» **WHAT IS EXPECTED**:
Return, without pictures, the lines from the start of the data through the one that contains "closed=False, uv=True, step=12.0)".

>> begin

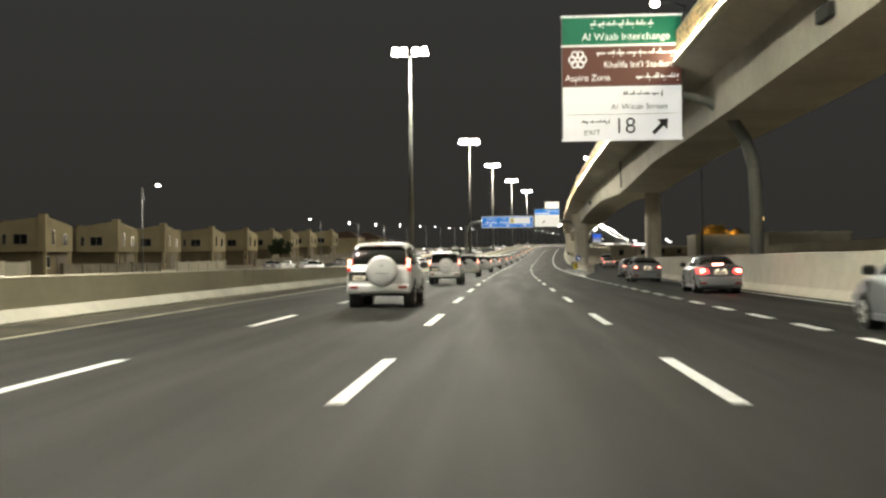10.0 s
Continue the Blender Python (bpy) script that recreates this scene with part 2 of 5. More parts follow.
# ---- ground, road and its paint ----
def ground():
    bm = bmesh.new()
    ss = [-3000, -1500, -600, -200] + steps(-60, 1960, 20.0) + [2300, 3000, 4500]
    ds = [-3500, -1800, -800, -350, -170, -90, -45, -24, -13, 0, 13, 24, 45, 90, 170, 350, 800, 1800, 3500]
    rows = []
    for s in ss:
        row = []
        for d in ds:
            p = P(s, d, -0.12)
            far = min(1.0, max(0.0, (abs(d) - 90.0) / 700.0))
            p.z = p.z * (1 - far) + far * -4.0
            row.append(bm.verts.new(p))
        rows.append(row)
    for u, v in zip(rows, rows[1:]):
        for k in range(len(ds) - 1):
            bm.faces.new((u[k], u[k + 1], v[k + 1], v[k]))
    bmesh.ops.recalc_face_normals(bm, faces=bm.faces)
    if sum(f.normal.z for f in bm.faces) < 0:
        bmesh.ops.reverse_faces(bm, faces=bm.faces)
    return tagged(new("ground", mesh_of(bm, "ground", SAND)), "dark sandy ground beside the expressway", "ground", "", "structure")


ground()
LANE = 3.65
LINES = (-1.5 * LANE, -0.5 * LANE, 0.5 * LANE)
SECTION = [(-11.2, 0.0), (-9.0, 0.0), (-5.5, 0.0), (0.0, 0.0), (5.5, 0.0), (9.3, 0.0), (9.9, 0.0)]
road = sweep("road", -60, 804.5, lambda s: SECTION, ASPHALT,
             label="grey asphalt carriageway with four marked lanes", category="road", kind="structure", closed=False, uv=True, step=8.0)
sweep("pale_road", 804.5, 1960, lambda s: SECTION, ASPHALT_PALE,
      label="paler brownish grey asphalt carriageway past the bridge joint", category="road", kind="structure", closed=False, uv=True, step=8.0)
sweep("opposite_road", -60, 1960, lambda s: [(-29.0, -0.02), (-20.0, -0.02), (-13.2, -0.02)], ASPHALT_DARK,
                 label="dark asphalt of the opposite carriageway", category="road", kind="structure", closed=False, uv=True, step=12.0)


def dash_mesh(length, width):
    bm = bmesh.new()
    box(bm, -width / 2, width / 2, 0, length, 0.0, 0.006)
    return mesh_of(bm, "lane_dash", WHITE_PAINT)


LONG_DASH, SHORT_DASH, BLOCK_DASH = dash_mesh(4.5, 0.17), dash_mesh(3.5, 0.17), dash_mesh(2.0, 0.22)


def lay(me, s, d, name="lane_dash"):
    ob = new(name, me)
    ob.parent = road
    ob.matrix_basis = spot(s, d, 0.002, tilt=True)
    return ob


for i in range(-4, 100):
    s = i * 12.0
    early = i < 33
    for d in LINES:
        lay(LONG_DASH if early else SHORT_DASH, s + (0.1 if early else 1.8), d)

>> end

» **COMPLETED EXERCISE**:
10.0 s
Continue the Blender Python (bpy) script that recreates this scene with part 2 of 5. More parts follow.
# ---- ground, road and its paint ----
def ground():
    bm = bmesh.new()
    ss = [-3000, -1500, -600, -200] + steps(-60, 1960, 20.0) + [2300, 3000, 4500]
    ds = [-3500, -1800, -800, -350, -170, -90, -45, -24, -13, 0, 13, 24, 45, 90, 170, 350, 800, 1800, 3500]
    rows = []
    for s in ss:
        row = []
        for d in ds:
            p = P(s, d, -0.12)
            far = min(1.0, max(0.0, (abs(d) - 90.0) / 700.0))
            p.z = p.z * (1 - far) + far * -4.0
            row.append(bm.verts.new(p))
        rows.append(row)
    for u, v in zip(rows, rows[1:]):
        for k in range(len(ds) - 1):
            bm.faces.new((u[k], u[k + 1], v[k + 1], v[k]))
    bmesh.ops.recalc_face_normals(bm, faces=bm.faces)
    if sum(f.normal.z for f in bm.faces) < 0:
        bmesh.ops.reverse_faces(bm, faces=bm.faces)
    return tagged(new("ground", mesh_of(bm, "ground", SAND)), "dark sandy ground beside the expressway", "ground", "", "structure")


ground()
LANE = 3.65
LINES = (-1.5 * LANE, -0.5 * LANE, 0.5 * LANE)
SECTION = [(-11.2, 0.0), (-9.0, 0.0), (-5.5, 0.0), (0.0, 0.0), (5.5, 0.0), (9.3, 0.0), (9.9, 0.0)]
road = sweep("road", -60, 804.5, lambda s: SECTION, ASPHALT,
             label="grey asphalt carriageway with four marked lanes", category="road", kind="structure", closed=False, uv=True, step=8.0)
sweep("pale_road", 804.5, 1960, lambda s: SECTION, ASPHALT_PALE,
      label="paler brownish grey asphalt carriageway past the bridge joint", category="road", kind="structure", closed=False, uv=True, step=8.0)
sweep("opposite_road", -60, 1960, lambda s: [(-29.0, -0.02), (-20.0, -0.02), (-13.2, -0.02)], ASPHALT_DARK,
                 label="dark asphalt of the opposite carriageway", category="road", kind="structure", closed=False, uv=True, step=12.0)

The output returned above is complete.